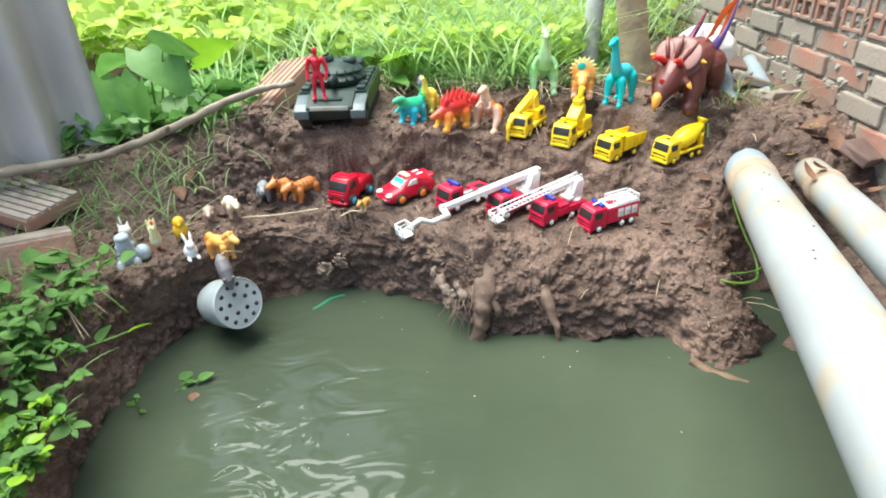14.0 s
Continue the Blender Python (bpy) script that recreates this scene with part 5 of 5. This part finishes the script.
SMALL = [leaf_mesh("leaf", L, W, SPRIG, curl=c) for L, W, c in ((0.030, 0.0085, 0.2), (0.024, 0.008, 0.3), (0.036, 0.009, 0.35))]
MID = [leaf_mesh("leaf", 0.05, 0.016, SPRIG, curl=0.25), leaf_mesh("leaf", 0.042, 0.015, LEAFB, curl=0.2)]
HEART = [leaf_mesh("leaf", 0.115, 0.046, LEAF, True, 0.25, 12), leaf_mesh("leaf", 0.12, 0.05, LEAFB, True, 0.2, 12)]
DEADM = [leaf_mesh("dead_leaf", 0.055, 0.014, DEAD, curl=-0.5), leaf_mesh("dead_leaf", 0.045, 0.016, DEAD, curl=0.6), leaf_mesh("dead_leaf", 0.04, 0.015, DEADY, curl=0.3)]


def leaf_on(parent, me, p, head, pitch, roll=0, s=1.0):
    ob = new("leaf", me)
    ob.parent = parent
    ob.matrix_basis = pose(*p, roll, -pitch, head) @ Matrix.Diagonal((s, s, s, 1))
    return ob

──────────

Your instructions: Repeat the data exactly, excluding the pictures.

Result of this task:
14.0 s
Continue the Blender Python (bpy) script that recreates this scene with part 5 of 5. This part finishes the script.
SMALL = [leaf_mesh("leaf", L, W, SPRIG, curl=c) for L, W, c in ((0.030, 0.0085, 0.2), (0.024, 0.008, 0.3), (0.036, 0.009, 0.35))]
MID = [leaf_mesh("leaf", 0.05, 0.016, SPRIG, curl=0.25), leaf_mesh("leaf", 0.042, 0.015, LEAFB, curl=0.2)]
HEART = [leaf_mesh("leaf", 0.115, 0.046, LEAF, True, 0.25, 12), leaf_mesh("leaf", 0.12, 0.05, LEAFB, True, 0.2, 12)]
DEADM = [leaf_mesh("dead_leaf", 0.055, 0.014, DEAD, curl=-0.5), leaf_mesh("dead_leaf", 0.045, 0.016, DEAD, curl=0.6), leaf_mesh("dead_leaf", 0.04, 0.015, DEADY, curl=0.3)]


def leaf_on(parent, me, p, head, pitch, roll=0, s=1.0):
    ob = new("leaf", me)
    ob.parent = parent
    ob.matrix_basis = pose(*p, roll, -pitch, head) @ Matrix.Diagonal((s, s, s, 1))
    return ob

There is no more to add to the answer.